Der Hintergrund: Mitteilung der Kommission
Die Europäische Kommission hatte am 23. Juni 2006 eine Mitteilung zu "Auslegungsfragen in Bezug auf das Gemeinschaftsrecht, das für die Vergabe öffentlicher Aufträge gilt, die nicht oder nur teilweise unter die Vergaberichtlinien fallen" verabschiedet (Abl. 2006, C 179, S. 2), in der sie sich insbesondere auf Entscheidungen des EuGH stützte.
Gegen diese Mitteilung hat die Bundesrepublik Deutschland Nichtigkeitsklage vor dem EuG erhoben. Sie war der Ansicht, die Kommission habe sich hier eine ihr nicht zustehende Rechtsetzungskompetenz angemaßt.
Ohne Erfolg! Das Gericht bestätigte die Regeln als geltendes Gemeinschaftsrecht, das der Europäische Gerichtshof (EuGH) in mehreren Entscheidungen präzisiert hat. Es maß der Mitteilung den Charakter einer Empfehlung und Stellungnahme ohne Rechtsetzungscharakter zu, gegen die eine Nichtigkeitsklage nach Art. 230 EG-Vertrag (nunmehr Art. 263 AEUV) nicht zulässig ist.
Inhaltlich stellte das EuG so klar, dass und mit welchem Inhalt die Leitlinien der Kommission gelten. Es betonte dabei, dass die Mitteilung nur Aufträge mit Binnenmarktrelevanz erfasst. Neben dem geringen Volumen müssen noch besondere Umstände hinzutreten, die im Einzelfall gegen ein grenzüberschreitendes Interesse sprechen. Das sind beispielsweise "Größe und Struktur des Marktes, wirtschaftliche Gepflogenheiten, usw." (Rn. 88 f.). Die Einschätzung der Binnenmarktrelevanz durch den öffentlichen Auftraggeber unterliegt der gerichtlichen Kontrolle (Rn. 93).
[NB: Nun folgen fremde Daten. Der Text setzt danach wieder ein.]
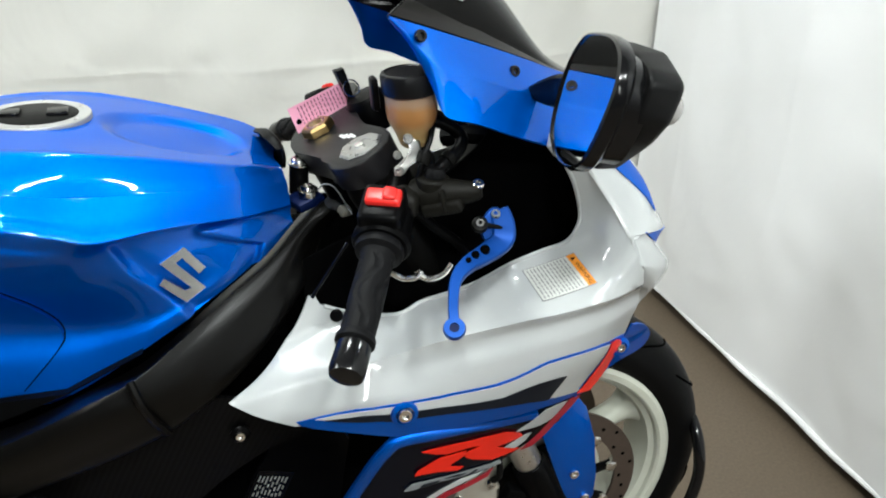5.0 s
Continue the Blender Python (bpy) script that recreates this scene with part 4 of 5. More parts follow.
bm = bmesh.new()
box(bm, (0.02, 0.02, 0.005), pose(-0.632, 0, 0.9632, 0, 0, 0), 0.002)
part("finger_tab", bm, GLOSSB, tank)
for k in range(6):
    a = math.radians(30 + 60 * k)
    bm = bmesh.new()
    bolt(bm, (-0.607 + 0.049 * math.cos(a), 0.049 * math.sin(a), 0.9605 - 0.05 * 0.049 * math.cos(a)), (0, 0, 1), 0.0030, 0.0010)
    part("screw", bm, ALU, tank)
# black pad at the tank's front edge
bm = bmesh.new()
loft(bm, smooth_grid([[(-0.380, 0.05, 0.905), (-0.374, 0.02, 0.912), (-0.370, -0.004, 0.914), (-0.364, -0.016, 0.911), (-0.358, -0.026, 0.905)], [(-0.374, 0.05, 0.908), (-0.364, 0.02, 0.917), (-0.358, -0.004, 0.917), (-0.353, -0.016, 0.912), (-0.350, -0.026, 0.905)], [(-0.366, 0.05, 0.890), (-0.354, 0.02, 0.900), (-0.349, -0.006, 0.902), (-0.347, -0.016, 0.898), (-0.347, -0.026, 0.893)], [(-0.364, 0.05, 0.86), (-0.352, 0.02, 0.868), (-0.349, -0.006, 0.874), (-0.348, -0.016, 0.878), (-0.349, -0.026, 0.882)]], 4, 4), 0.004)
part("tank_pad", bm, BLACK, tank, "black rubber pad")

# frame spar and the dark parts under it
SPU = [(-0.311, -0.075, 0.850), (-0.339, -0.095, 0.836), (-0.384, -0.132, 0.807), (-0.436, -0.166, 0.784), (-0.483, -0.196, 0.761), (-0.527, -0.222, 0.742), (-0.577, -0.240, 0.731), (-0.655, -0.246, 0.706), (-0.75, -0.248, 0.695)]
SPL = [(-0.294, -0.072, 0.838), (-0.322, -0.080, 0.812), (-0.352, -0.128, 0.776), (-0.400, -0.172, 0.738), (-0.452, -0.200, 0.703), (-0.508, -0.219, 0.677), (-0.570, -0.230, 0.660), (-0.676, -0.240, 0.640), (-0.76, -0.24, 0.620)]
u, l = [Vector(p) for p in SPU], [Vector(p) for p in SPL]
inn = Vector((0, 0.055, -0.012))
rows = [[p + inn for p in u], [p + Vector((0, 0.008, 0.004)) for p in u], u, [a.lerp(b, 0.3) + Vector((0, -0.006, 0)) for a, b in zip(u, l)], [a.lerp(b, 0.7) + Vector((0, -0.003, 0)) for a, b in zip(u, l)], l, [p + Vector((0.006, 0.012, -0.004)) for p in l], [p + Vector((0.01, 0.07, 0.005)) for p in l]]
bm = bmesh.new()
loft(bm, smooth_grid(rows, 5, 3))
spar = part("frame_spar", bm, SPAR, bike, "satin black aluminium frame spar", 50)
bm = bmesh.new()
tube(bm, cr([(-0.529, -0.238, 0.759), (-0.522, -0.245, 0.735), (-0.514, -0.237, 0.705), (-0.506, -0.222, 0.677)], 6), 0.0045, 8)
part("weld_seam", bm, SPAR, spar)
bm = bmesh.new()
prism(bm, [(-0.80, -0.19, 0.728), (-0.60, -0.19, 0.722), (-0.52, -0.19, 0.757), (-0.60, -0.19, 0.72), (-0.70, -0.19, 0.69), (-0.80, -0.19, 0.67)], (0, 0.1, 0))
part("side_cover", bm, RUBB2, bike, "matte black cover under the tank")
# engine and radiator as plain boxes; their near-black colour stands in for deep shade
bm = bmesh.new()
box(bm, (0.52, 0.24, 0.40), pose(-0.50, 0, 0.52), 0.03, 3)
part("engine", bm, DEEP, bike, "plain engine block, deep shade put into its near-black colour")
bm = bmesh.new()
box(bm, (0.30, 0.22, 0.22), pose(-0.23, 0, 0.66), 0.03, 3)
part("radiator", bm, DEEP, bike, "plain radiator block, deep shade put into its near-black colour")

FLAT = Sheet([(-0.69, 0.57, -0.185), (-0.37, 0.61, -0.178), (-0.47, 0.66, -0.192), (-0.62, 0.465, -0.185), (-0.42, 0.54, -0.165), (-0.50, 0.53, -0.185), (-0.45, 0.40, -0.155), (-0.66, 0.62, -0.2)])
DUCT = [(-0.70, 0.625), (-0.61, 0.640), (-0.545, 0.650), (-0.50, 0.672), (-0.455, 0.690), (-0.40, 0.668), (-0.335, 0.650), (-0.345, 0.610), (-0.405, 0.590), (-0.47, 0.555), (-0.56, 0.495), (-0.62, 0.455), (-0.70, 0.46)]
duct = part("air_duct", patch(FLAT, DUCT, 0.0, 0.006, 0.012), RIBBED, bike, "black ribbed carbon-look air duct cover")
bm = bmesh.new()
lathe(bm, [(0.0001, 0), (0.011, 0), (0.011, 0.003), (0.0075, 0.006), (0.0001, 0.007)], (-0.437, -0.190, 0.633), (0, -1, 0.1), 16)
part("screw", bm, BLACK, duct, "black screw")
bm = bmesh.new()
bolt(bm, (-0.437, -0.196, 0.634), (0, -1, 0.1), 0.006, 0.004)
part("screw", bm, STEEL, duct, "steel screw")
HEATS = [(-0.345, 0.640), (-0.31, 0.56), (-0.33, 0.40), (-0.36, 0.29), (-0.62, 0.30), (-0.64, 0.46), (-0.52, 0.44), (-0.46, 0.47), (-0.415, 0.56), (-0.39, 0.61)]
shield = part("inner_panel", patch(FLAT, HEATS, -0.012, 0.006, 0.014), BLACK, bike, "black inner panel with a data label")
PLATE = [(-0.424, 0.540), (-0.381, 0.520), (-0.437, 0.388), (-0.482, 0.410)]
part("data_label", patch(FLAT, PLATE, -0.010, 0.001, 0.01), GLOSSB, shield, "black data label with pale print")
rng = random.Random(9)
bm_all = bmesh.new()


def plate_at(a, b):
    A, B, C, D = [Vector((x, z, 0)) for x, z in PLATE]
    p = A.lerp(B, a).lerp(D.lerp(C, a), b)
    return (p.x, p.y)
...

Die Konsequenzen: Ex-Ante Transparenz, Art und Inhalt der Bekanntmachung
Im Einzelnen gelten nun folgende Regeln:
Es ist ein "angemessener Grad von Öffentlichkeit" zugunsten aller potenziellen Bieter auf dem Binnenmarkt sicherzustellen. Es soll so insbesondere nachprüfbar sein, ob ein Vergabeverfahren unparteiisch durchgeführt wurde.
Umfang und Wege der Mitteilung, mit denen der Auftraggeber dies sicherstellt, bleiben ihm überlassen, er ist also insbesondere nicht zur Bekanntmachung in amtlichen Veröffentlichungsblättern oder Tageszeitungen verpflichtet. Zulässig ist auch die Bekanntgabe über das Internet, etwa über ein Beschafferprofil. Nicht ausreichend ist es hingegen, nur einige potenzielle Bieter zu informieren und im übrigen nur auf Anfrage von Bietern zu reagieren ("passive" Information).
Inhaltlich muss eine Bekanntmachung folgende Mindestanforderungen erfüllen:
- Der Auftragsgegenstand ist grundsätzlich produktneutral zu beschreiben. Abweichungen sind nur in durch den Auftragsgegenstand gerechtfertigten Ausnahmefällen und nur bei Verwendung des Zusatzes "oder gleichwertig" zulässig.
- Die Auftragsbedingungen dürfen weder direkt noch indirekt Auftragnehmer aus anderen Mitgliedstaaten benachteiligen.
- Es gilt der Grundsatz der gegenseitigen Anerkennung von Diplomen, Prüfungszeugnissen und Befähigungsnachweisen.
- Alle Teilnehmer müssen sich im Voraus über die geltenden Verfahrensregeln informieren können. Dazu zählt das EuG auch die maßgebenden Zuschlagskriterien und ihre relative Bedeutung (Rn. 124).